Bizler, ben, ablam, Erbil, annem ve iki teyzemle öğleden sonra geldiğimiz Anıtkabirde, kalabalıktan ancak akşama doğru Şeref Salonuna girebildik. Salonun girişinde sağ tarafta, dar merdivenlerden aşağıya indik. Tek sıra halinde, sadece meşalelerin aydınlattığı loş mekânın sonunda tümsek haline getirilmiş toprak yığının önünde insanların uzun zaman durmasına izin verilmiyor, nazikçe ilerlememiz isteniyordu.
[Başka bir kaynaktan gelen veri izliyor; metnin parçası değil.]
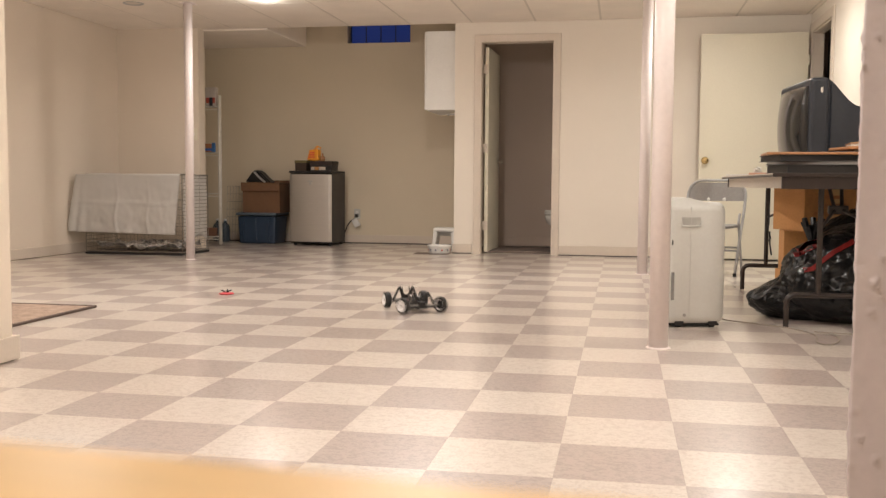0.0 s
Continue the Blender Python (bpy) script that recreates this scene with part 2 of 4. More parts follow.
tagged(part("soffit", bm, M_CEIL), "boxed duct soffit under the alcove ceiling", "soffit", kind="structure")

# baseboards
def baseboard(name, runs, label="warm grey baseboard along the wall", material=None):
    bm = B()
    for r in runs:
        box(bm, *r, 0.004, 0.095, bev=0.003)
    return tagged(part(name, bm, material or M_TRIM), label, "baseboard", kind="structure")


baseboard("baseboard_west", [(LEFT, LEFT + 0.012, 0.5, 6.62)])
baseboard("baseboard_alcove", [(-4.62, -1.47, ALC - 0.012, ALC), (-1.482, -1.47, BACK, ALC - 0.012)])
baseboard("baseboard_partition", [(-1.482, DX0 - 0.085, BACK - 0.012, BACK), (DX1 + 0.075, RIGHT, BACK - 0.012, BACK)])
baseboard("baseboard_bath", [(-1.35, 0.3, ALC - 0.012, ALC)], "bathroom baseboard, its dimness put into a brown-beige tone", M_BATH_DIM)
baseboard("baseboard_east", [(RIGHT - 0.012, RIGHT, 0.5, EY0 - 0.08)])
baseboard("baseboard_near", [(-2.15, -2.128, -3.9, 0.772), (-2.29, -2.15, 0.755, 0.772)])


# door casings
# thin dark strips drawn in as the shadow gap below the baseboards
bm = B()
box(bm, -1.482, DX0 - 0.085, BACK - 0.0165, BACK - 0.0125, 0, 0.009)
box(bm, DX1 + 0.075, RIGHT, BACK - 0.0165, BACK - 0.0125, 0, 0.009)
box(bm, -4.62, -1.482, ALC - 0.0165, ALC - 0.0125, 0, 0.010)
tagged(part("trim_floor_joint", bm, M_SHADE), "dark strip drawn as the shadow gap at the foot of the baseboard", "trim", kind="structure")


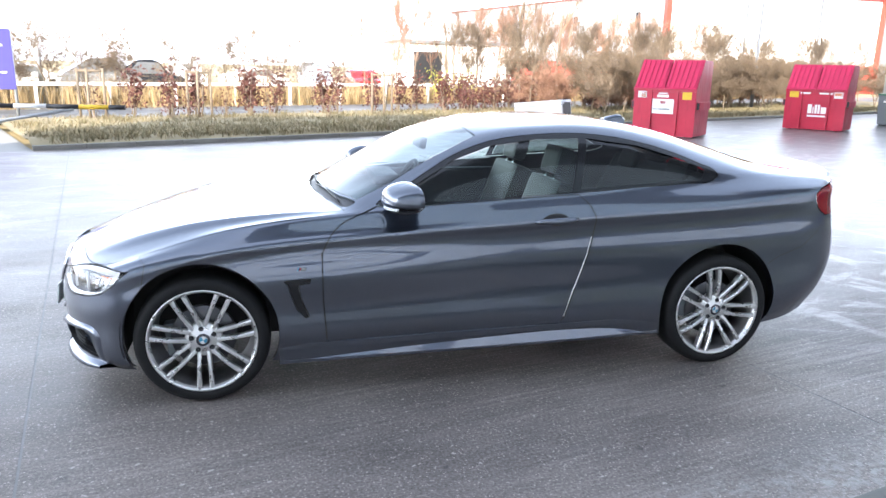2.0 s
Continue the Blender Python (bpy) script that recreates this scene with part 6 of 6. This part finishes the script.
# ---- the far warehouse ----
far = thing("far_warehouse", "pale sheeted warehouse with red trim and red plinth", "warehouse")
def far_wall(a, b, h, name="sheet_wall", panels=12, mat=None):
    """A sheeted wall from a to b with a red plinth, panel by panel, and a red roof edge."""
    a, b = Vector((*a, 0)), Vector((*b, 0))
    run = b - a
    m = Matrix.Translation(a) @ Matrix.Rotation(math.atan2(run.y, run.x), 4, "Z")
    L = run.length
    for k in range(panels):
        box_part(name, (L * k / panels + 0.02, 0, 2.6), (L * (k + 1) / panels - 0.02, 0.3, h), mat or M_WAREHOUSE, far, 0, m)
    box_part("plinth", (0, -0.02, -0.1), (L, 0.3, 2.6), M_TRIMRED, far, 0, m, "red painted plinth")
    box_part("roof_edge", (-0.1, -0.12, h), (L + 0.1, 0.4, h + 0.20), M_DARKRED, far, 0, m, "red roof edge")
    return m, L


mr, LR = far_wall((33.7, 56.3), (70.0, 57.2), 8.6)
ml, LL = far_wall((23.0, 93.3), (33.7, 56.3), 8.6, mat=M_GREYSHEET)
box_part("corner_trim", (-0.25, -0.15, 0), (0.25, 0.35, 8.9), M_TRIMRED, far, 0, mr)
box_part("grey_bay", (23.0, -0.5, 0), (25.2, 0.1, 9.4), M_GREY, far, 0, mr, "grey stair bay")
for x in (22.9, 25.2):
    box_part("corner_trim", (x, -0.55, 0), (x + 0.15, 0.1, 9.4), M_TRIMRED, far, 0, mr)
for x in (8.0, 16.0, 30.0, 36.0):
    tube_part("rain_pipe", [mr @ Vector((x, -0.12, 0)), mr @ Vector((x, -0.12, 8.6))], 0.09, M_FLASH, far)
for x in (LL - 4, LL - 13, LL - 24, LL - 33):
    w = box_part("window", (x, -0.06, 5.6), (x + 0.6, 0.0, 7.0), M_GLOSSBLACK, far, 0, ml, "narrow dark window")
box_part("roof_block", (0, 0.4, 0), (LR, 24, 8.5), M_WAREHOUSE, far, 0, mr)
low_ = thing("far_shed", "low white flat-roofed shed in the distance", "shed", pose(15.3, 57.5, 0, 0, 0, 14))
box_part("shed_wall", (-5, 0, -0.1), (5, 6, 3.6), M_WHITE, low_)
box_part("shed_opening", (-4.6, -0.05, 0), (-2.0, 0.02, 2.9), M_BLACK, low_, label="dark open bay")
box_part("shed_roof", (-5.2, -0.3, 3.6), (5.2, 6.2, 3.85), M_GREY, low_)


# ---- parked cars in the distance ----
def far_car(m, mat, label, tall=0.0):
    o = thing("parked_car", label, "car", m, "parked cars far off")
    prof = smooth_poly([(-2.1, 0.35), (-2.05, 0.72), (-1.2, 0.92), (-0.55, 1.38 + tall), (0.7, 1.42 + tall), (1.5, 1.05 + tall * 0.7), (2.1, 0.95), (2.15, 0.4)], 4, False)
    bm = bmesh.new()
    prism_into(bm, [(x, z) for x, z in prof] + [(2.1, 0.25), (-2.05, 0.25)], -0.85, 0.85)
    bmesh.ops.bevel(bm, geom=list(bm.edges), offset=0.05, segments=1, affect="EDGES")
    part("car_body", bm, mat, o)
    win = [(-1.0, 0.96), (-0.5, 1.30 + tall), (0.65, 1.33 + tall), (1.25, 1.02)]
    bm = bmesh.new()
    prism_into(bm, win, -0.87, 0.87)
    part("car_glass", bm, M_FARGLASS, o, "dark glass")
    for x in (-1.3, 1.3):
        for y in (-0.78, 0.78):
            tube_part("car_wheel", [(x, y - 0.1, 0.3), (x, y + 0.1, 0.3)], 0.31, M_RUBBER, o, 16)


M_CARS = [plain("white_car_paint", (0.75, 0.75, 0.74), 0.25, coat=1.0), plain("silver_car_paint", (0.5, 0.51, 0.52), 0.25, metal=0.6, coat=1.0), plain("red_car_paint", (0.4, 0.02, 0.02), 0.25, coat=1.0), plain("dark_car_paint", (0.03, 0.035, 0.045), 0.2, coat=1.0)]
NAMES = ["small white parked car far across the road", "small silver parked car far across the road", "small red parked car far across the road", "small dark parked car far across the road"]
r_ = random.Random(5)
for k in range(16):
    c = r_.choice((0, 0, 1, 1, 2, 3))
    p = lot(-22 + 3.1 * k, 29 + r_.uniform(-1.5, 6))
    far_car(pose(p.x, p.y, -0.06, 0, 0, LOT_TURN + r_.choice((0, 180, 75, 90))), M_CARS[c], NAMES[c], r_.choice((0, 0.1, 0.35)))

# far tree line closing the horizon
plant(bare_tree("far_tree", 51, 7.0, M_TWIG, "distant leafless tree on the skyline", "tree", 0.5, 4, "skyline trees", 0.12, 3.5, (5, 7), 0.7), along(-70, -12, 42, 60, 22, 21) + along(58, 110, 20, 60, 20, 22))

# ---- pieces: kerbs, slabs, blocks ----
kerb_one = None
def kerb_run(p0, p1):
    """Kerb stones of about 0.9 m from p0 to p1 in the building's frame, outer face to the right of the run."""
    global kerb_one
    p0, p1 = Vector((*p0, 0)), Vector((*p1, 0))
    run = p1 - p0
    n = max(1, round(run.length / 0.915))
    step = run.length / n
    if kerb_one is None:
        bm = bmesh.new()
        box_into(bm, (0.004, 0.0, -0.05), (0.908, 0.126, PAVE + 0.002), None, 0.014)
        kerb_one = mesh_of("kerb_stone", bm, M_KERB)
    a = math.degrees(math.atan2(run.y, run.x))
    for k in range(n):
        o = part("kerb_stone", kerb_one, None, pavement)
        o.matrix_local = BM @ pose(*(p0 + run * (k / n)).xy, 0, 0, 0, a) @ Matrix.Diagonal((step / 0.915, 1, 1, 1))


kerb_run((STEP_U, KERB_V), (-22.0, KERB_V))
kerb_run((19.5, WIDE_V), (STEP_U, WIDE_V))
kerb_run((STEP_U, WIDE_V - 0.002), (STEP_U, KERB_V - 0.13))
SLAB = 0.6
slabs = [piece_mesh("paving_slab", (SLAB * k - 0.008, SLAB - 0.008, 0.034), m, 0.004) for k in (1, 1.5) for m in (M_SLAB, M_SLABMOSS, M_SLABPALE, M_SLABDARK)]
rs = random.Random(3)


def lay(u0, u1, v0, v1, mossy):
    rows = round((v1 - v0) / SLAB)
    sv = (v1 - v0) / rows
    for j in range(rows):
        u = u0 - (0.3 if j % 2 else 0.0)
        while u < u1:
            k = 1.5 if rs.random() < 0.6 else 1
            a, b = max(u, u0), min(u + SLAB * k, u1)
            u += SLAB * k
            if b - a < 0.1:
                continue
            kind = 1 if mossy(a, v0 + (j + 0.5) * sv) else (2 if rs.random() < 0.04 else 0)
            if -1.45 < (a + b) / 2 < -0.35 and 1.95 < v0 + (j + 0.5) * sv < 2.55:
                kind = 2                                   # newer slabs relaid near the door
            if -5.45 < (a + b) / 2 < -4.75 and 1.45 < v0 + (j + 0.5) * sv < 2.0:
                kind = 2                                   # one pale replacement slab
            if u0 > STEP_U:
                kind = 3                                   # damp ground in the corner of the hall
            snug = 0.006 if kind == 3 else 0.0
            me = slabs[kind + (4 if k > 1 else 0)]
            o = part("paving_slab", me, None, pavement)
            o.matrix_local = BM @ Matrix.Translation(((a + b) / 2, v0 + (j + 0.5) * sv, PAVE + rs.uniform(-0.003, 0.003))) @ Matrix.Diagonal(((b - a + snug) / (SLAB * k), (sv + snug) / SLAB, 1, 1))


lay(-12.0, STEP_U + 0.13, 0.02, KERB_V - 0.13, lambda u, v: 0.7 < v < 1.9 and rs.random() < 0.75)
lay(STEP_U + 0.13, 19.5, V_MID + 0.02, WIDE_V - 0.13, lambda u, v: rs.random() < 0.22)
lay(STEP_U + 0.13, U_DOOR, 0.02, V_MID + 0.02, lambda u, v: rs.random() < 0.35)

# blockwork: one course after another, band courses in grey
BANDS = {0: M_BLOCK_DARK, 5: M_BLOCK_DARK, 10: M_BLOCK_DARK}
JOINT_M = 0.010


def block_mesh(name, w, mat):
    """One block, its face towards -y, foot at z = 0, middle at x = 0."""
    bm = bmesh.new()
    c = 0.004
    h = COURSE - JOINT_M
    x = w / 2
    rings = [[(-x, 0.014, 0), (x, 0.014, 0), (x, 0.014, h), (-x, 0.014, h)],
             [(-x, c, 0), (x, c, 0), (x, c, h), (-x, c, h)],
             [(-x + c, 0, c), (x - c, 0, c), (x - c, 0, h - c), (-x + c, 0, h - c)]]
    rings = [[bm.verts.new(p) for p in r] for r in rings]
    for a, b in zip(rings, rings[1:]):
        for i in range(4):
            bm.faces.new((a[i], a[(i + 1) % 4], b[(i + 1) % 4], b[i]))
    bm.faces.new(rings[-1])
    return mesh_of(name, bm, mat)


BLOCKS = {}


def blockwork(wall, m, length, courses, single, holes=(), joints=(), white=None, bands=BANDS, phase=0.0):
    """Lays blocks on a wall face. m: foot of the run, x along it, -y outwards. single(x, course): blocks that are objects of their own; the rest is joined."""
    rest = {}
    for c in range(courses):
        mat = bands.get(c, white or M_BLOCK)
        x = -(BLOCK / 2 if c % 2 else 0.0) - phase
        stops = sorted({0.0, length, *joints})
        while x < length:
            a, b = x, x + BLOCK
            x = b
            a, b = max(a, 0), min(b, length)
            for j in joints:                               # movement joints cut through the bond
                if a < j < b:
                    for a2, b2 in ((a, j), (j, b)):
                        put_block(wall, m, a2, b2, c, mat, single, holes, rest)
                    break
            else:
                put_block(wall, m, a, b, c, mat, single, holes, rest)
    for c, mat in bands.items():                           # grey pointing between the band courses' blocks
        runs, z = [(0.0, length)], PAVE + c * COURSE
        for h0, h1, hz in holes:
            if c * COURSE < hz - 0.02:
                runs = [(a, b) for p, q in runs for a, b in ((p, min(q, h0)), (max(p, h1), q)) if b - a > 0.02]
        for a, b in runs:
            box_part("band_pointing", (a, 0.005, z), (b, 0.0135, z + COURSE), M_BANDMORTAR, wall, 0, m)
    for mat, (vs, fs) in rest.items():
        me = bpy.data.meshes.new("blockwork")
        me.from_pydata(vs, [], fs)
        me.materials.append(mat)
        part("blockwork", me, None, wall)["kind"] = "stuff"


def put_block(wall, m, a, b, c, mat, single, holes, rest):
    z = PAVE + c * COURSE if wall is not store else c * COURSE
    for h0, h1, hz in holes:
        if c * COURSE < hz - 0.02:
            if a >= h0 - 0.01 and b <= h1 + 0.01:
                return
            if a < h0 < b and b <= h1 + 0.3:
                b = h0
            elif a < h1 < b:
                a = h1
    if b - a < 0.03:
        return
    w = round(b - a - JOINT_M, 3)
    key = (w, mat.name)
    if key not in BLOCKS:
        BLOCKS[key] = block_mesh("block", w, mat)
    me = BLOCKS[key]
    bulge = rs.uniform(-0.0015, 0.0015)
    at = m @ Matrix.Translation(((a + b) / 2, -bulge, z + JOINT_M / 2))
    if single((a + b) / 2, c):
        o = part("block", me, None, wall)
        o.matrix_local = at if wall is not store else at
    else:
        vs, fs = rest.setdefault(mat, ([], []))
        n = len(vs)
        vs += [tuple(at @ v.co) for v in me.vertices]
        fs += [tuple(n + i for i in p.vertices) for p in me.polygons]


# long wall: from u = U_DOOR back to u = -22; x runs towards -u, so that -y points out
LONG_M = BM @ pose(U_DOOR, 0, 0, 0, 0, 180) @ Matrix.Translation((0, -0.0, 0))
blockwork(wall_long, LONG_M, 26.5, 14, lambda x, c: 3.2 < x < 13.2 and c < 13, joints=(4.70, 9.26, 14.1))
blockwork(wall_door, BM @ pose(U_DOOR, V_MID, 0, 0, 0, -90), V_MID, 14, lambda x, c: True, holes=((V_MID - D2B, V_MID - D2A, 2.25),))
blockwork(wall_mid, BM @ pose(U_END, V_MID, 0, 0, 0, 180), U_END - U_DOOR, 14, lambda x, c: x > 9.0, joints=(7.5,))
blockwork(wall_end, BM @ pose(U_END, V_LEFT, 0, 0, 0, -90), V_LEFT - V_MID, 14, lambda x, c: True, holes=((V_LEFT - D1B, V_LEFT - D1A, 2.25),), joints=(V_LEFT - 6.38,), white=M_BLOCK_SHADED, bands={5: M_BLOCK_DARK, 10: M_BLOCK_DARK})
PLAIN = {}
for x0, x1 in FRONT:
    blockwork(store, Matrix.Translation((x0, 0, 0)), x1 - x0, 10, lambda x, c: True, white=M_RAWBLOCK, bands=PLAIN)
blockwork(store, SIDE_M, 6.0, 10, lambda x, c: True, white=M_RAWBLOCK, bands=PLAIN)
# dark sealant in the movement joints
for wall, m, x in ((wall_long, LONG_M, 4.70), (wall_long, LONG_M, 9.26), (wall_long, LONG_M, 14.1)):
    box_part("movement_joint", (x - 0.008, -0.001, PAVE), (x + 0.008, 0.012, CLAD_Z), M_SEAL, wall, 0, m)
Etrafı pirinç büyük kaplarla (içinde atmış yedi vilayetten ve Kıbrıs’tan getirilen toprağın olduğu) çevrelenmiş yerde, artık Büyük Önder, ölümünden on beş sene sonra, kurduğu Cumhuriyetin, üstelik savunduğu ‘Anadolu’nun Batı’dan farklı kültür olduğu tezinin parçası olan bir Friğ tümülüsünde sonunda buluşmuştu.
Askerlerin nöbet beklediği özel salonda bir dakika selamladıktan sonra, bu sefer soldaki merdivenlerden ana salona çıkabildik.
Sadece o gün halka açık tutulan bu Özel Bölüm, ben ve benim gibi o gün ziyaret edebilenlerin belleğinde.
Atamızın en büyük eserim dediği ‘Cumhuriyetimizi’ koruyabilmek için sağlıklı ve ona yakışır güzel günlerde buluşmak umuduyla.
(*) Havacılık üzerine birbirinden güzel eserler veren Değerli araştırmacımız Sayın Mustafa Kılıç, Sevgili Hayati Köklükaya ile yaptığı röportaj esnasında çektiği güncel fotoğraf
Yazıma Sevgili Özcan Yaykın çok değerli bilgiler gönderdi. Teşekkürlerimle aşağıya ekliyorum.
THK- Türkkuşunun 9 lu ( Magester ) saygı geçişi filolosu “tarih 10 Kasım 1953 “
9 uçaklık filo pilotları; Cemal Uygun (filo lideri), Salim Kökçü, İzzet Akın, Melahat Morçöl, Remzi Morçöl,
Mehmet Sepici, Mehmet Esengil, Sahavet Karapars ve Abdurrahman Türkkuşu. Kasımpatı çiçeklerini ufak paraşütlerle halkın üzerlerine atan yardımcı pilotlar; Yula , Madalet , Hayati Köklükaya ( Bu özel gündeki uçuş, Sevgili Hayati bey için çok anlamlıydı, planör eğitiminden sonra, motorlu uçağa ilk biniş heyecanını yaşadığını anılarında bizlerle paylaştı) ve diğer 6 öğrenci.